Violinist
Lisa Batiashvili is at the stage in her career where a crossover album, aimed at making her a marquee draw, was called for. It would have been easy for her put together an album filled with the likes of My Heart Will Go On, and it is to her credit that she has devised a release that is altogether more original. The title
City Lights has a dual meaning: it refers to the suite of music by
Charlie Chaplin that opens the album (it's still forgotten sometimes that he was a composer as well as a filmmaker), and to the set of pieces that follow, each of which is associated with a city having significance in
Batiashvili's life and career. These range across Europe, also including Buenos Aires and New York, and concluding in the violinist's native Georgia, in Tbilisi.
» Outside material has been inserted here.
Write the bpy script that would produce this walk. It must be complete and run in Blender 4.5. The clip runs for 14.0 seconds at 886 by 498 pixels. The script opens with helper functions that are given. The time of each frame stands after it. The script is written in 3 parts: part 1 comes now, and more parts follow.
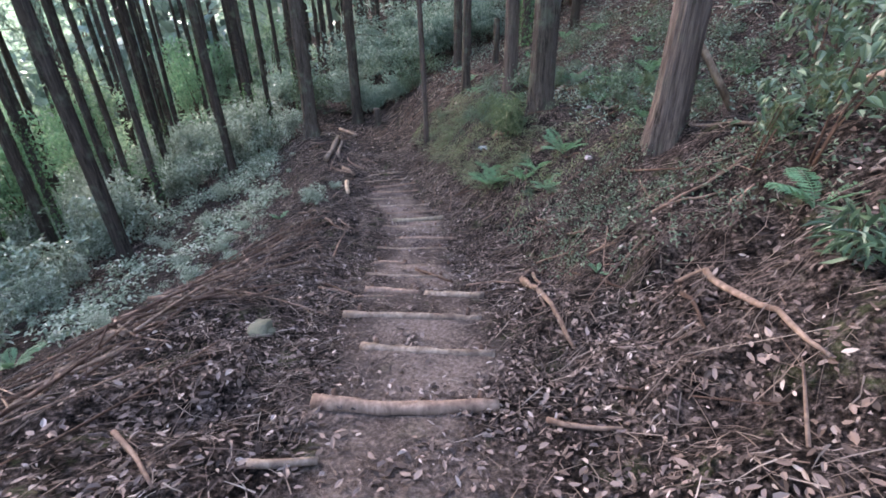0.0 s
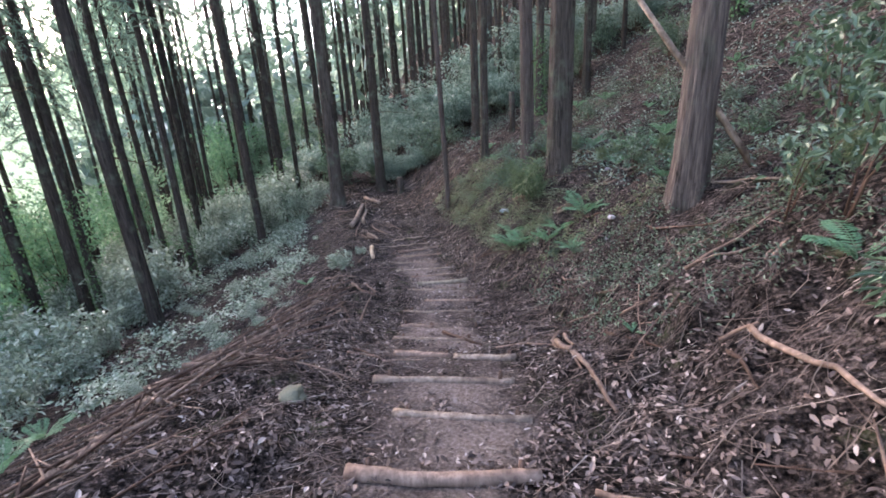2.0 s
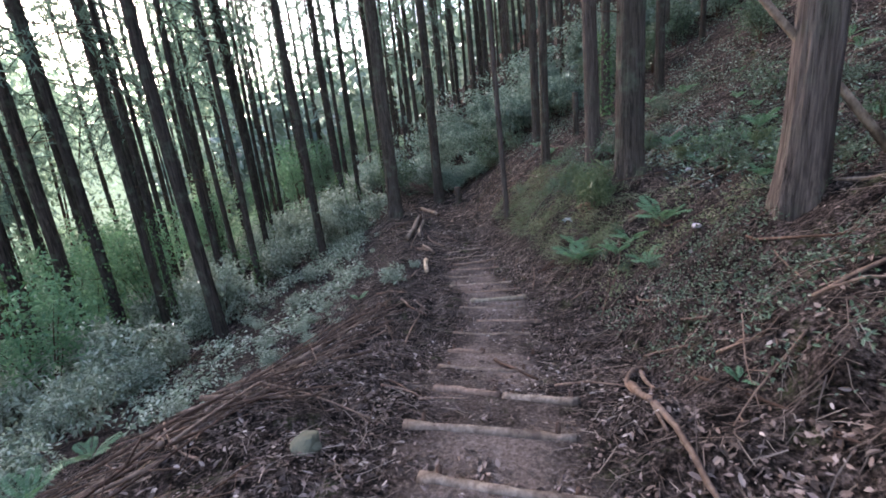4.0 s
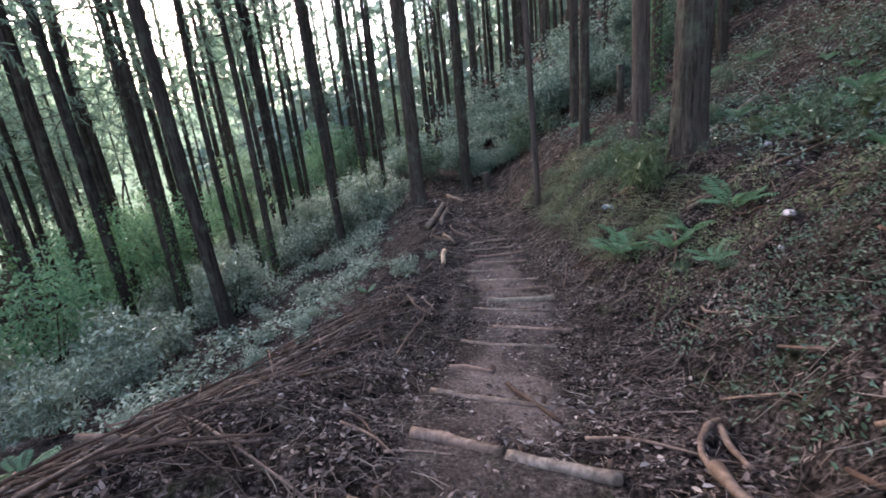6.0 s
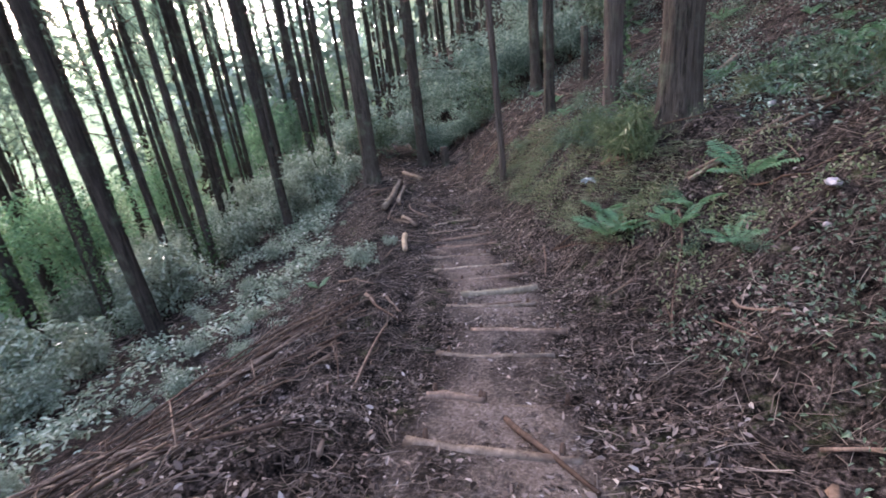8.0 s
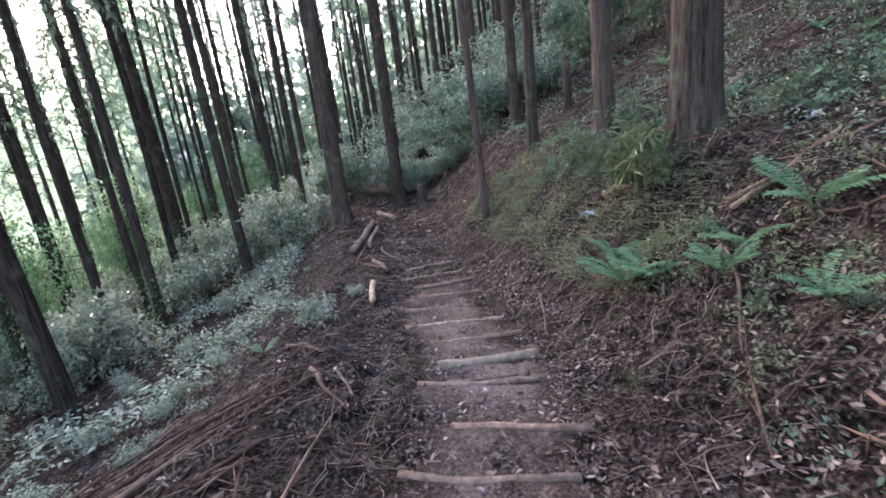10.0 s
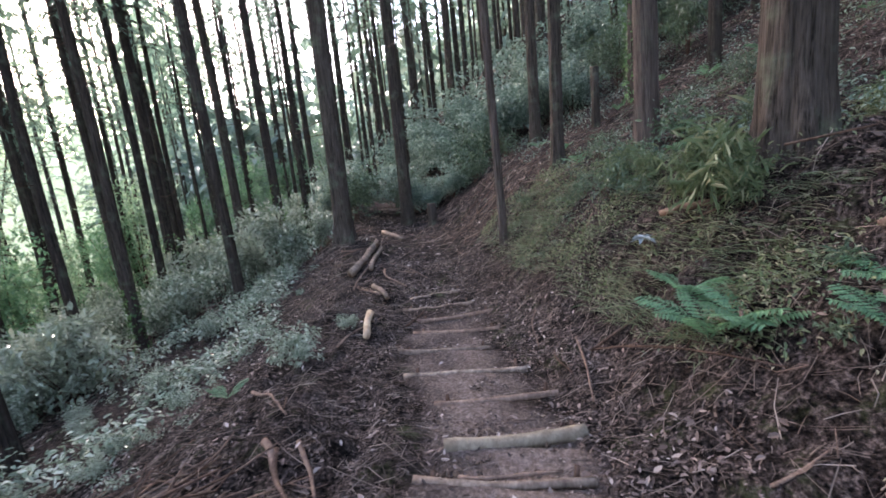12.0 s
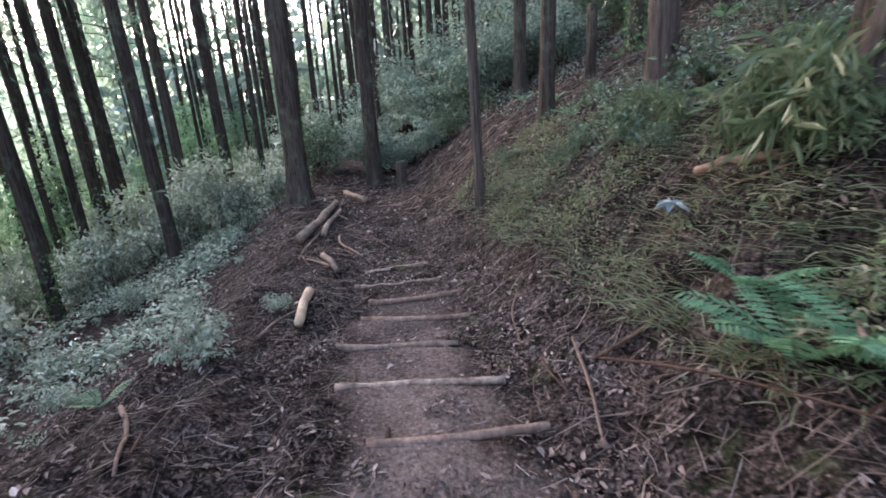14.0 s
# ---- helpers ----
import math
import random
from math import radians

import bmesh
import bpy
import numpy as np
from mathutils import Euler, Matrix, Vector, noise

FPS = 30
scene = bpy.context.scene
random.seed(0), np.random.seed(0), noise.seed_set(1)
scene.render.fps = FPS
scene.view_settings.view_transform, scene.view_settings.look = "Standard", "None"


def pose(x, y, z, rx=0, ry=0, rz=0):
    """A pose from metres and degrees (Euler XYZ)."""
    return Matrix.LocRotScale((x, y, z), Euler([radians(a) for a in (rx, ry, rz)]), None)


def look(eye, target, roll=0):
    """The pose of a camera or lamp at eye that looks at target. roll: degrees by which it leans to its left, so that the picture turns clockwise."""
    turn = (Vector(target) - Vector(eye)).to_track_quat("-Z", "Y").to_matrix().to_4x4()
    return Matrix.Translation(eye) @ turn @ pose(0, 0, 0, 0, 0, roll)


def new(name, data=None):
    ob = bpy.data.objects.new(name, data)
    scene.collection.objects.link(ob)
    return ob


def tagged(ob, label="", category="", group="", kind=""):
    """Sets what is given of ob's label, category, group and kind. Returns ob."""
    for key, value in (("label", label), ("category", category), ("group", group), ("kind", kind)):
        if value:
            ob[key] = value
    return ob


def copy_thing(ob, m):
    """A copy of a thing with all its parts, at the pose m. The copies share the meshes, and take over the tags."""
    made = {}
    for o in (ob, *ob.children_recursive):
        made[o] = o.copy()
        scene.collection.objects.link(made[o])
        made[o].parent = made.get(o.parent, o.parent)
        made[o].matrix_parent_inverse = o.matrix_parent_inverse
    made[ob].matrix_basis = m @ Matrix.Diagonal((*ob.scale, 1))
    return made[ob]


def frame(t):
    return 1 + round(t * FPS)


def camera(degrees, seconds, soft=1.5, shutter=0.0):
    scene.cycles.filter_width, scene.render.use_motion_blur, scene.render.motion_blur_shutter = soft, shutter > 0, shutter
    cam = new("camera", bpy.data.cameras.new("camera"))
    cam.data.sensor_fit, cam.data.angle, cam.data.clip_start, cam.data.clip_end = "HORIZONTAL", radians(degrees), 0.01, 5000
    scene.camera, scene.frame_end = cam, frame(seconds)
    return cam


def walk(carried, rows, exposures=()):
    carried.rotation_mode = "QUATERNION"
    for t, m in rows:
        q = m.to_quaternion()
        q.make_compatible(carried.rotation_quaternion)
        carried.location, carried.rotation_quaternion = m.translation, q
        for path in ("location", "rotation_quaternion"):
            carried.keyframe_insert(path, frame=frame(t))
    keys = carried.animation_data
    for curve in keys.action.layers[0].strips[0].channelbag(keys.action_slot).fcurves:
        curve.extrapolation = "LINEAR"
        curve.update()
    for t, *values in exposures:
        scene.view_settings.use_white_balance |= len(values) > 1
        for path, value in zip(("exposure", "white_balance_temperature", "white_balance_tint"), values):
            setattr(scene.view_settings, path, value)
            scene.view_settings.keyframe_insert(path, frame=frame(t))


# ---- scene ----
cam = camera(92.4, 14.0, 1.75, 0.4)
PATH = [
    (0, (-0.000, -0.000, 1.500), (-0.155, 1.805, 0.653), -1.35),
    (0.5, (-0.029, -0.016, 1.505), (-0.164, 1.815, 0.712), -2.30),
    (1, (-0.050, -0.048, 1.509), (-0.223, 1.823, 0.824), -3.35),
    (1.5, (-0.073, -0.062, 1.510), (-0.287, 1.836, 0.917), -3.38),
    (2, (-0.063, -0.038, 1.501), (-0.314, 1.864, 0.935), -3.54),
    (2.5, (-0.038, 0.077, 1.479), (-0.379, 1.968, 0.926), -5.10),
    (3, (0.013, 0.242, 1.480), (-0.383, 2.131, 0.956), -5.37),
    (3.2, (0.015, 0.266, 1.474), (-0.451, 2.139, 0.951), -5.88),
    (5.3, (-0.001, 1.219, 1.222), (-0.572, 3.079, 0.759), -6.57),
    (5.5, (0.003, 1.308, 1.187), (-0.573, 3.165, 0.720), -6.92),
    (6, (-0.011, 1.592, 1.092), (-0.703, 3.393, 0.569), -6.30),
    (6.5, (-0.046, 1.688, 1.122), (-0.782, 3.468, 0.583), -6.18),
    (7, (-0.187, 1.923, 1.039), (-1.000, 3.659, 0.472), -5.39),
    (7.5, (-0.326, 2.253, 0.993), (-1.028, 4.025, 0.388), -5.95),
    (8, (-0.408, 2.444, 0.964), (-0.908, 4.269, 0.317), -7.09),
    (8.5, (-0.519, 2.604, 0.956), (-0.937, 4.444, 0.292), -7.44),
    (9, (-0.531, 2.828, 0.917), (-0.930, 4.682, 0.282), -7.97),
    (9.2, (-0.509, 2.996, 0.868), (-0.902, 4.896, 0.383), -7.59),
    (11.3, (-0.731, 4.205, 0.583), (-1.190, 6.094, 0.111), -6.74),
    (11.5, (-0.730, 4.296, 0.594), (-1.199, 6.181, 0.121), -6.80),
    (12, (-0.826, 4.597, 0.489), (-1.269, 6.513, 0.125), -5.78),
    (12.5, (-0.844, 4.854, 0.463), (-1.127, 6.783, 0.018), -4.82),
    (13, (-0.790, 5.212, 0.377), (-1.088, 7.133, -0.096), -5.06),
    (13.5, (-0.794, 5.437, 0.371), (-1.102, 7.337, -0.172), -5.26),
    (14, (-0.910, 5.753, 0.250), (-1.251, 7.651, -0.281), -3.69),
]
walk(cam, [(t, look(eye, target, roll)) for t, eye, target, roll in PATH],
     [(0, 4.62, 7000, 26), (2, 4.62, 7050, 27), (3, 4.3, 6950, 26), (6, 4.12, 7050, 26), (7.5, 4.25, 7100, 27), (8, 4.5, 7150, 30), (9, 4.72, 7150, 30), (11.5, 4.4, 7150, 27), (12.5, 4.42, 7300, 28), (14, 4.5, 7100, 28)])
SKY, SUN = 0.1, 1.4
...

The idea is clever, but it's the execution that really clicks. Working mostly with composer
Nikoloz Rachveli,
Batiashvili offers a mixture of classical selections, popular songs, semi-popular virtuoso or dance works, a
Piazzolla tango, and, for the recent death of
Ennio Morricone, the Theme from Cinema Paradiso.
Rachveli's arrangements tie the program together well, even with dual orchestral accompaniments from the
Berlin Radio Symphony Orchestra and the
Georgian Philharmonic (
Rachveli conducts both), and leaves room for considerable expressiveness on
Batiashvili's part. A fine example of a crossover release.